Your expensive car is your pride and joy, and you’ve been thinking lately that a Breitling would fit quite nicely in your repertoire. Perhaps a Superocean Chronograph II in black and red?
Blue & White: Sticking to the Status Quo
If you decided on a watch with a blue or white dial, monotony is not a bad thing in your eyes. You’re disciplined and conventional, and so fall into the dutiful and morally-steadfast category. Your daily routine is determined by long-established rituals and rigid structure, which is why you always have breakfast, lunch, and dinner with your family at specific times. Any disruptions to your day-to-day can put you off kilter, so you save any spontaneity for the weekend, but usually end up having familiar conversations with friends you’ve known since kindergarten anyway. Deep down, you’re looking forward to Monday, when everything will be back to normal.
Since you only buy what you need (you make a healthy deposit into your savings account every month), your car is forgettable, but functional. And although you could afford a much more expensive watch, you opted for a practical chronograph from a reliable manufacturer, and who better to rely on than the Germans. After careful consideration, you decided on Sinn, and are now quite taken with your 358 Sa Flieger B E.
Brown & Green: Peace and Love in Perfect Harmony
If you have a watch with a brown or green dial, color psychology would classify you as a big softie if you’re a man, or pretty ordinary if you’re a woman. As an open-minded optimist, you live in a bustling urban area with your long-term partner, one or two kids, and a ditsy but devoted Labrador. You cherish friendships, which is why your social circle has a wide wingspan and consists exclusively of couples over the age of 40 who also have at least one child under 10.
In your professional life, you work for a foundation that has the very modest goal of saving the planet. To your great frustration, your job forces you to regularly take long-haul flights, since you can’t save the world from just one corner of it. To offset your insane CO₂ footprint, you write slam poetry on receipts from the health food store and have long since traded in your diesel guzzler for an electric car and bike combo.
You’re not interested in peddling capitalism, but Oris just published their sustainability report, and you were impressed. So much so that you decided to support their efforts by purchasing an Oris Pilot x Kermit Edition. After all, you share a struggle with Kermit; it really isn’t easy being green.
Orange & Yellow: The Pleasure-Seeker
If you wear a watch with an orange or yellow dial, you’re on a whole other wavelength to those other personalities. According to neuroscience, you’re a hedonist with a healthy reservoir of dopamine to dip into. You’re a fun-loving person who strongly believes that life is meant to be enjoyed, and instant gratification is not taboo. In other words, you’re the life and soul of the party. As a certified socialite and a heavyweight when it comes to holding your liquor, you’re known to frequent up-and-coming coastal resorts around the world. You sun yourself for the most part, putting down your piña colada every now and then for a round of beach volleyball. You live by the mantra, “Live each day as if it were your last” – mostly because you get crippling FOMO if you don’t.

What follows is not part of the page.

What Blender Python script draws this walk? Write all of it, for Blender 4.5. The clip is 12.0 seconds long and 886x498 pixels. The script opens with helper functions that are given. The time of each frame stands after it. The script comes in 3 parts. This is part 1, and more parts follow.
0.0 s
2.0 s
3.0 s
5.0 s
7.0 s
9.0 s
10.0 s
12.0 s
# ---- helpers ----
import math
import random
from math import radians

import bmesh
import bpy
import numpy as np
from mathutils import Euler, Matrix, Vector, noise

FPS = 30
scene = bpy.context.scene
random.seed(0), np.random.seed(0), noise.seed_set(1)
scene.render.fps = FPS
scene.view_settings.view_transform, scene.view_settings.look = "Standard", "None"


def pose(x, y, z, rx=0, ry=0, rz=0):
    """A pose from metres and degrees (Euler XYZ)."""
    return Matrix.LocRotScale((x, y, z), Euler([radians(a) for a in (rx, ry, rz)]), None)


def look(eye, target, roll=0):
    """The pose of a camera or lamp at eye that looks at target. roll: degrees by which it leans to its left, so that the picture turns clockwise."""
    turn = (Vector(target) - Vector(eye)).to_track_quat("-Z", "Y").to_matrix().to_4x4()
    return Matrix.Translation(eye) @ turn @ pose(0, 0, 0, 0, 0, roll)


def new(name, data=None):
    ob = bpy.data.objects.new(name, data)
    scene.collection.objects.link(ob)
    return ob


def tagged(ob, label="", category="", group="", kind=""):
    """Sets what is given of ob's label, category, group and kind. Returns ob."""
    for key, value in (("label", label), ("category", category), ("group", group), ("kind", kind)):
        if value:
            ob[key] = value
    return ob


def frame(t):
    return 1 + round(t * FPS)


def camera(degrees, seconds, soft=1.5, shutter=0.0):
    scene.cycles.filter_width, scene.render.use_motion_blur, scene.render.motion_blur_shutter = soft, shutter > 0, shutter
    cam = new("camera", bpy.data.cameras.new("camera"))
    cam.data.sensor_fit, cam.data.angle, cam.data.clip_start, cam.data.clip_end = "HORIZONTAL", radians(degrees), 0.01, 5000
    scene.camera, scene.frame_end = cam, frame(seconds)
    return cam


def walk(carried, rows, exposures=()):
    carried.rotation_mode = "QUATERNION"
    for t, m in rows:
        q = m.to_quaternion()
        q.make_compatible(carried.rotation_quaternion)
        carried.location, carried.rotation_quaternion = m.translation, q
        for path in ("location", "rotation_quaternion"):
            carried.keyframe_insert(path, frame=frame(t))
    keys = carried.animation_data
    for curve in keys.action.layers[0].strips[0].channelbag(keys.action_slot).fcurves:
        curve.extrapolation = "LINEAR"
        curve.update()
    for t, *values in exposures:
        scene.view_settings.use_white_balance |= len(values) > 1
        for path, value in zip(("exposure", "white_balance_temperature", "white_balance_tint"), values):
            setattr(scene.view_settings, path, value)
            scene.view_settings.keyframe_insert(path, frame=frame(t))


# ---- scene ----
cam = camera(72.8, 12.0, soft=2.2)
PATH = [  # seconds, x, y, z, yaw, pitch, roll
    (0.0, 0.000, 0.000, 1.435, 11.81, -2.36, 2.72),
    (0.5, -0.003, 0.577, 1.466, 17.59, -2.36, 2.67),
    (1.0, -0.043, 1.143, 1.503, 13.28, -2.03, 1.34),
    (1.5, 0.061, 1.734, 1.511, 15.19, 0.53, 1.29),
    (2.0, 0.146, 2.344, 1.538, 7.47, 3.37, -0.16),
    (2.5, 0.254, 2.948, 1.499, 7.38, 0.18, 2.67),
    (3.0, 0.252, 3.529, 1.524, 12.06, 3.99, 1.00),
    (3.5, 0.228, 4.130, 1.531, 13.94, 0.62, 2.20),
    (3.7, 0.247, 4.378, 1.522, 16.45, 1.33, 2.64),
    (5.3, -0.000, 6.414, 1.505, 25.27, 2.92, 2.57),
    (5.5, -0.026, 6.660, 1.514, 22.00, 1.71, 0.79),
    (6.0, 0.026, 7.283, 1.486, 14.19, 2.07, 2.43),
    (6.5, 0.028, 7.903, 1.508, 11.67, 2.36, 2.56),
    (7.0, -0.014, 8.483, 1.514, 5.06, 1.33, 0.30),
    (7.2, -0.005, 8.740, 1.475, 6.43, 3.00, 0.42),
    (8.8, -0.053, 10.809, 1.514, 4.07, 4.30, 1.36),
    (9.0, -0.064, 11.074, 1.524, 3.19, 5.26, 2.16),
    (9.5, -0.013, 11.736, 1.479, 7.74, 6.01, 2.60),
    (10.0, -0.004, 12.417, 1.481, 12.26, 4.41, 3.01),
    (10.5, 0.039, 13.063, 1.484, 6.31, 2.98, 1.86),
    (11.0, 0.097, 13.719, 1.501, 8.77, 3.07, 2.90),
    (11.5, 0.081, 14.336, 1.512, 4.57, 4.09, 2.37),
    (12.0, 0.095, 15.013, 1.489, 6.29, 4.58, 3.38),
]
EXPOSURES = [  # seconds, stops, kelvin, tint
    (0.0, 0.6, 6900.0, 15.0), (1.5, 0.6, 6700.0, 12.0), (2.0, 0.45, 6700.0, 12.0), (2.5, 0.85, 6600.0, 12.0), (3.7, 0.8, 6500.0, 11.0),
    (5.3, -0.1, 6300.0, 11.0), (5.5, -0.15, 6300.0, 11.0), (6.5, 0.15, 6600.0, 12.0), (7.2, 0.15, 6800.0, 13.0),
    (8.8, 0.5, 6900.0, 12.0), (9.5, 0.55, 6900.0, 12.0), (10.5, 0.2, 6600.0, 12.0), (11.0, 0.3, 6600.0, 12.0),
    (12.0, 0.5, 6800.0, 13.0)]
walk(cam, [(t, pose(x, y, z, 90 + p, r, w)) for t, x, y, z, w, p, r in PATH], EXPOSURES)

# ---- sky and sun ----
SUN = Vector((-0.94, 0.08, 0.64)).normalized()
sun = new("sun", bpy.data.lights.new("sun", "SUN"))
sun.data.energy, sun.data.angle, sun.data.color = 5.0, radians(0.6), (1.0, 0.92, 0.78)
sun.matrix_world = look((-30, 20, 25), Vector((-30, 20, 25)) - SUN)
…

You earn the funds for your extravagant lifestyle with ambiguous online hustles, day trading on rare commodities, and investments in cryptocurrencies that will soon die out. You get an adrenaline rush from this impulsiveness and risk-taking every time, without fail.

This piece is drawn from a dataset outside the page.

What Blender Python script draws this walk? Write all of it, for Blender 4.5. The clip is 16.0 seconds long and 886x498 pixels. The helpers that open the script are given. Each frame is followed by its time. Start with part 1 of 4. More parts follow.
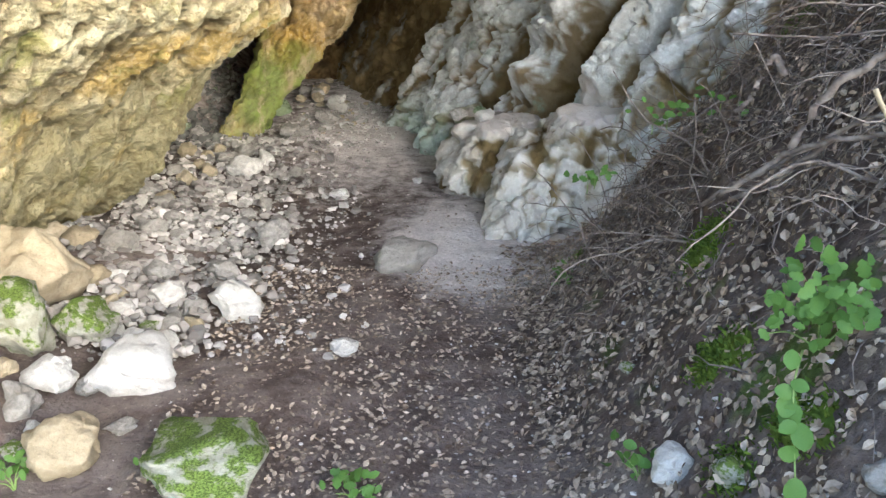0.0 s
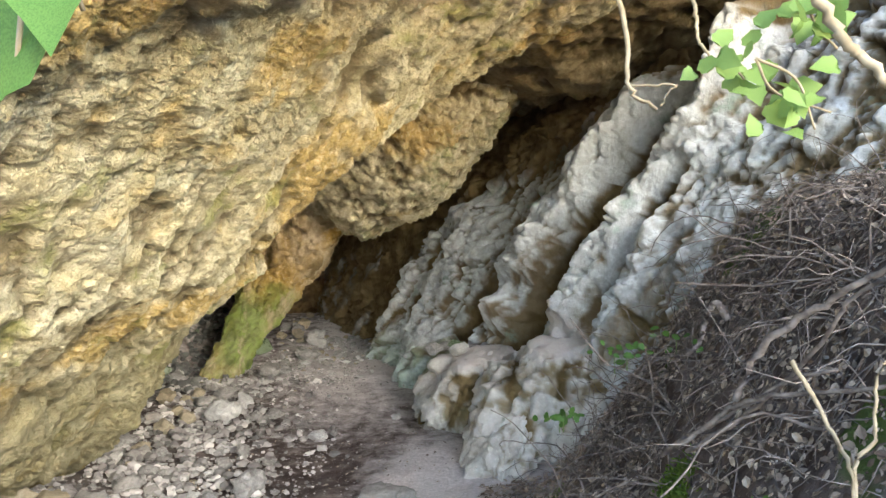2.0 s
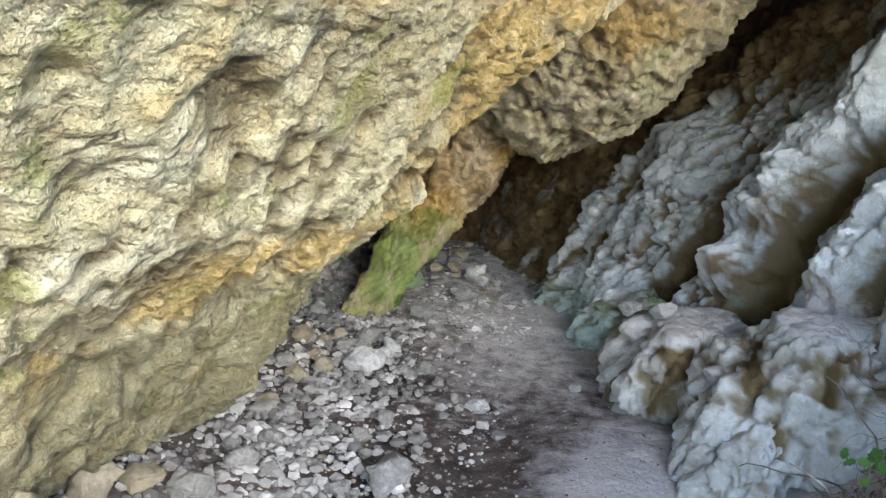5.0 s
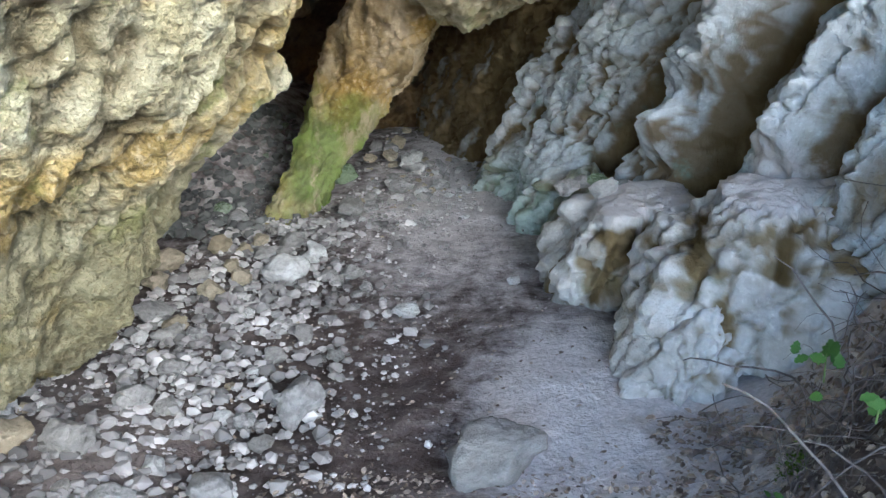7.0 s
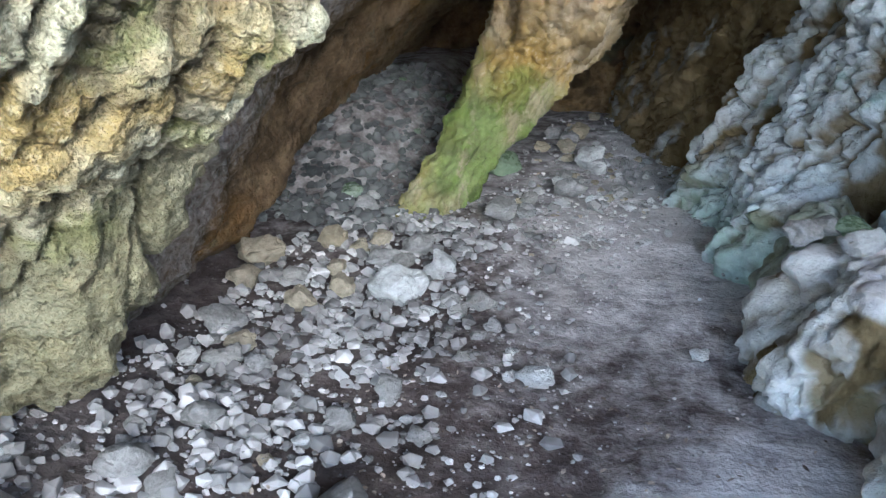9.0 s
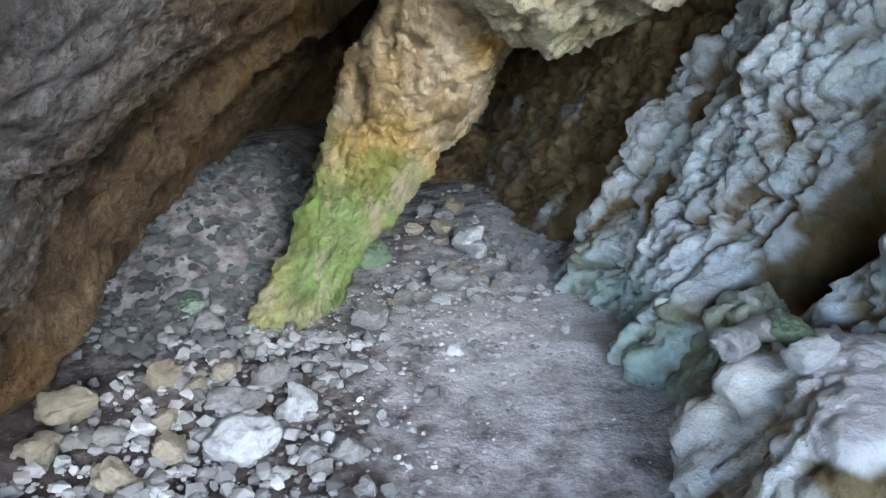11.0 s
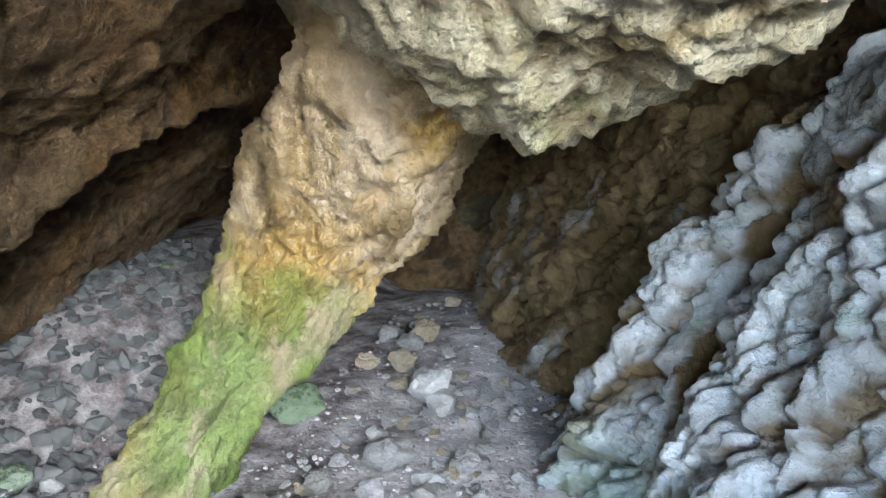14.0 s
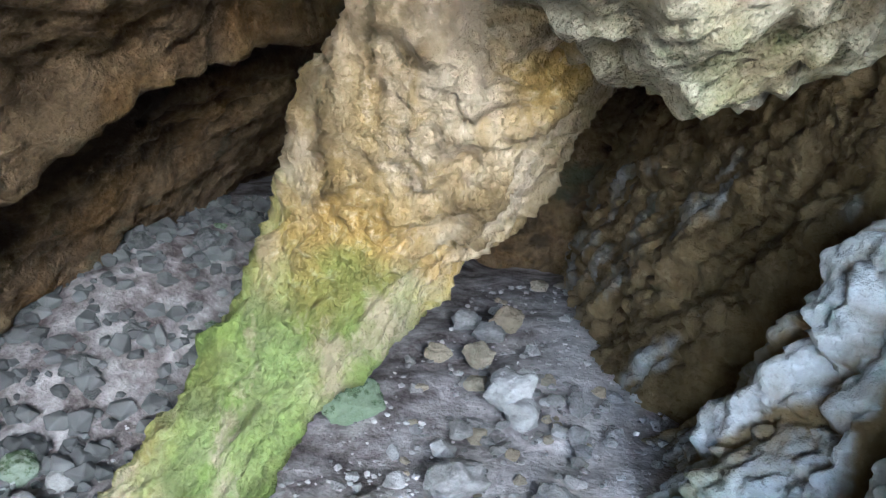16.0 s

Depending on your liquid assets, one of two watch brands really speak to you. Those with more humble checking accounts swoon over DOXA, wearing the DOXA 1500T Divingstar loud and proud. Upper-crusters can go all-out with a Richard Mille. The RM 011-03 McLaren Flyback Chronograph should do the trick.
Final Thoughts
And that wraps up our tongue-in-cheek take on colorful luxury watches and what they might say about the people who wear them. Maybe you could relate to one or two of them, or maybe not – again, we went heavy on the sarcasm. But regardless of where new-age researchers may “classify” you, the important thing is that you enjoy the color of your watch, and maybe also that it matches your outfit. If you’re on the fence, you’re better off going for a watch with a black or white dial, these shades will suit almost anyone and any occasion.